Coleman's previous book, Long Way to Go: Black and White in America, was labeled "a classic by the Southern Poverty Law Center's Morris Dees (the 2001 commencement speaker at DePauw), and "history and journalism at its best" by Andrew Hacker, author of Two Nations.

Coleman served as an adviser to President Clinton's Initiative on Race as well as an adviser on racial unity to Bill Bradley's presidential campaign.

A graduate of the University of Virginia, Coleman began his career working in London for the New Review, a literary magazine. From 1975 to 1981, he worked in book publishing, first at Alfred A. Knopf and later as a senior editor and member of the editorial board of Simon and Schuster. In 1980, in a piece about publishing, he was profiled in Time magazine as one of the best editors in the field.

From 1981 to 1983, he worked at CBS News as a producer and a correspondent, and where he initially began to investigate the story that led to his first book, At Mother’s Request. Published in 1985, it was a Book-of-the-Month Club selection and made the New York Times bestseller list in both hardcover and paperback. Nominated for the Edgar Allan Poe Award, the book was the subject of a 1987 CBS miniseries in which the author made a cameo appearance.

Jonathan Coleman's second work of nonfiction, Exit the Rainmaker, was also a New York Times bestseller.

He has written for the New York Times, Newsweek, the New Yorker, Sports Illustrated, the Washington Post, the Chicago Tribune, and many other publications. He taught advanced creative nonfiction writing at the University of Virginia from 1986 to 1993, and has lectured at Princeton, Penn, Columbia, and a number of other universities.

LGL 0811Coleman is currently at work on a book about Angus Cameron, a renowned book editor and 1930 gradute of DePauw, who was blacklisted in the 1950s.
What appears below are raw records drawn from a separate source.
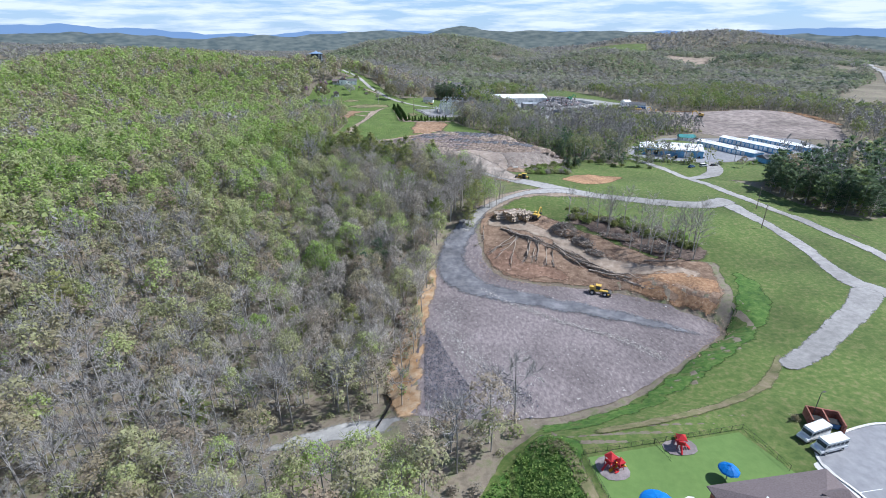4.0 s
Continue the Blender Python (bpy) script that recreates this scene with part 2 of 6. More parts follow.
WOOD_NEEDLE = leaf_mat("wood_needles", PINE_STOPS, "tint")
DARK_STOPS = [(0.0, (0.11, 0.165, 0.105)), (0.6, (0.165, 0.225, 0.125)), (1.0, (0.26, 0.33, 0.135))]
DARK_NEEDLE = leaf_mat("dark_pine_needles", DARK_STOPS, "object")
DARK_WOOD_NEEDLE = leaf_mat("dark_wood_needles", DARK_STOPS, "tint")


# ---- ground ----
def smooth(a, b, v):
    k = np.clip((v - a) / (b - a), 0, 1)
    return k * k * (3 - 2 * k)


def sdf(poly, x, y):
    """Signed distance to a polygon, positive inside."""
    x, y = np.asarray(x, float), np.asarray(y, float)
    best, inside = np.full(x.shape, 1e9), np.zeros(x.shape, bool)
    for (ax, ay), (bx, by) in zip(poly, poly[1:] + poly[:1]):
        dx, dy = bx - ax, by - ay
        k = np.clip(((x - ax) * dx + (y - ay) * dy) / (dx * dx + dy * dy + 1e-9), 0, 1)
        best = np.minimum(best, np.hypot(x - ax - k * dx, y - ay - k * dy))
        if ay != by:
            inside ^= ((ay > y) != (by > y)) & (x < dx * (y - ay) / (by - ay) + ax)
    return np.where(inside, best, -best)


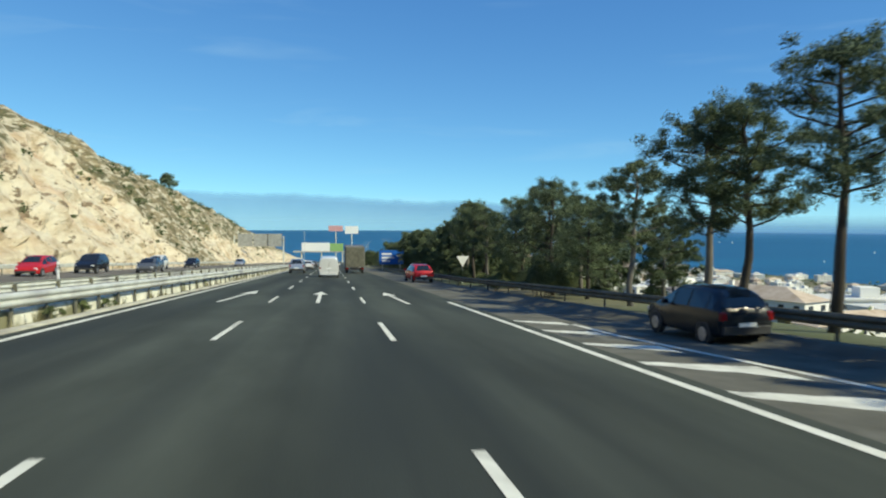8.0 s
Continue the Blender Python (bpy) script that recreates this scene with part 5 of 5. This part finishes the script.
OWN, OPP = "traffic ahead on the carriageway", "traffic on the opposite carriageway"
WHITE_P, BLACK_P, GREY_P, BLUE_P, RED_P, SILVER_P = paint("white", (0.72, 0.72, 0.7)), paint("black", (0.014, 0.015, 0.018)), paint("grey", (0.1, 0.105, 0.11)), paint("blue", (0.02, 0.035, 0.075)), paint("red", (0.5, 0.02, 0.025)), paint("silver", (0.42, 0.43, 0.45), metal=0.6)
small = place(car("hatch", BLACK_P, "black hatchback on the slip road", group="cars on the slip road"), 10.35, 267.2, 5)
small.matrix_basis = Matrix.Translation((0, 0, -0.24)) @ small.matrix_basis @ Matrix.Diagonal((0.93, 0.88, 0.97, 1))
place(car("sedan", WHITE_P, "white saloon car on the slip road", group="cars on the slip road"), 13.4, 224.3, 9)
place(car("van", WHITE_P, "white delivery van in the middle lane", "van"), 0.25, 318.5)
place(car("hatch", RED_P, "red hatchback joining from the slip road", group=OWN), 7.6, 308, 6)
place(car("suv", SILVER_P, "silver off-road car in the fast lane", group=OWN), -3.5, 336)
place(car("sedan", WHITE_P, "white saloon car in the fast lane", group=OWN), -3.4, 372)
place(car("hatch", GREY_P, "dark grey hatchback in the fast lane", group=OWN), -3.6, 410)
for style, mat, lab, x, y in (("hatch", RED_P, "red hatchback", -20.6, 305), ("suv", BLACK_P, "black off-road car", -20.6, 317), ("sedan", GREY_P, "dark grey saloon car", -17.1, 323), ("suv", WHITE_P, "white off-road car", -20.6, 341), ("hatch", BLACK_P, "black hatchback", -20.6, 363), ("sedan", WHITE_P, "white saloon car", -20.6, 420), ("hatch", SILVER_P, "silver hatchback", -17.1, 392), ("sedan", SILVER_P, "silver-blue saloon car", -20.6, 244), ("hatch", BLACK_P, "black hatchback", -20.6, 255), ("sedan", BLACK_P, "black saloon car", -20.6, 264.5), ("hatch", BLUE_P, "blue hatchback", -20.6, 199), ("suv", GREY_P, "dark grey off-road car", -20.6, 208.5), ("sedan", SILVER_P, "silver saloon car", -20.6, 217), ("sedan", BLUE_P, "blue saloon car", -20.6, 230), ("hatch", BLACK_P, "black hatchback", -20.6, 178), ("hatch", GREY_P, "dark grey hatchback", -17.1, 279)):
    place(car(style, mat, lab + " on the opposite carriageway", group=OPP), x, y, 180)


def bus(x, y):
    g = paint("bus green", (0.01, 0.2, 0.11))
    t = thing("bus", "green touring coach with dark windows on the opposite carriageway", "bus")
    sec = [(-1.25, 0.35), (-1.27, 1.2), (-1.25, 2.6), (-1.12, 3.2), (-0.9, 3.34), (0.9, 3.34), (1.12, 3.2), (1.25, 2.6), (1.27, 1.2), (1.25, 0.35)]
    body = part("body", Mesh().sweep(sec, [(Vector((0, -6, 0)), 0), (Vector((0, 5.6, 0)), 0)]), g, t)
    front = part("front", Mesh().grid([[(px * k, yy, 0.35 + (pz - 0.35) * q) for px, pz in sec] for k, q, yy in ((1, 1, 5.6), (0.99, 0.99, 5.85), (0.93, 0.96, 6.0))]), g, body)
    for s in (-1, 1):
        for i in range(7):
            part("side_window", Mesh().box((s * 1.265, -5.0 + i * 1.5, 2.15), (0.03, 1.4, 0.95), bevel=0.01), GLASS, body)
        for yy in (-3.2, -4.5, 4.0):
            w = part("wheel", Mesh().tube([(s * 0.95, yy, 0.5), (s * 1.25, yy, 0.5)], 0.5, 18), RUBBER, t)
            part("rim", Mesh().tube([(s * 1.25, yy, 0.5), (s * 1.27, yy, 0.5)], 0.3, 12), RIM, w)
        part("head_lamp", Mesh().box((s * 0.9, 5.98, 0.8), (0.35, 0.08, 0.22), bevel=0.02), LAMP_CLEAR, body)
        part("mirror", Mesh().box((s * 1.45, 5.9, 2.6), (0.2, 0.12, 0.5), bevel=0.03), PLASTIC, body)
    part("windscreen", Mesh().box((0, 5.97, 2.2), (2.2, 0.1, 1.35), bevel=0.03), GLASS, body)
    part("front_panel", Mesh().box((0, 5.97, 1.1), (2.2, 0.08, 0.7), bevel=0.03), WHITE_P, body, "white front panel")
    part("bumper", Mesh().box((0, 5.95, 0.5), (2.45, 0.2, 0.35), bevel=0.05), PLASTIC, body)
    return place(t, x, y, 180)


tall = bus(-17.4, 148.4)
tall.matrix_basis = tall.matrix_basis @ Matrix.Diagonal((0.97, 1, 0.9, 1))


def truck(x, y, mat, label, turn=0.0):
    t = thing("truck", label, "truck")
    part("box", Mesh().box((0, -1.4, 2.35), (2.5, 6.6, 2.7), bevel=0.05), mat, t)
    part("cab", Mesh().box((0, 3.2, 1.7), (2.3, 1.9, 2.4), taper=0.94, bevel=0.12), WHITE_P, t)
    part("windscreen", Mesh().box((0, 4.12, 2.2), (1.9, 0.1, 0.9), bevel=0.03), GLASS, t)
    part("chassis", Mesh().box((0, -0.6, 0.8), (1.0, 8.0, 0.3)), PLASTIC, t)
    for s in (-1, 1):
        for yy in (-3.0, 3.0):
            w = part("wheel", Mesh().tube([(s * 0.85, yy, 0.48), (s * 1.18, yy, 0.48)], 0.48, 16), RUBBER, t)
            part("rim", Mesh().tube([(s * 1.18, yy, 0.48), (s * 1.2, yy, 0.48)], 0.28, 12), RIM, w)
        part("tail_lamp", Mesh().box((s * 1.0, -4.72, 0.85), (0.3, 0.06, 0.16)), LAMP_RED, t)
    part("rear_door", Mesh().box((0, -4.72, 2.35), (2.3, 0.04, 2.5), bevel=0.015), STEEL_DARK, t)
    return place(t, x, y, turn)


truck(3.5, 347, material("truck box", (0.13, 0.125, 0.11), (0.2, 0.19, 0.17), 1.0, 0.7), "grey box truck in the slow lane")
What He Stood For: The Many Worlds of Angus Cameron draws on their more than 25-year relationship.

Nancy Shelly Schaenen graduated from DePauw in 1951 and served as a member of the Board of Visitors from 1993-95 and as a member of the Board of Trustees from 1995-2003. She and her husband, Nelson Schaenen Jr., have provided a generous endowment to fund this visiting scholar position.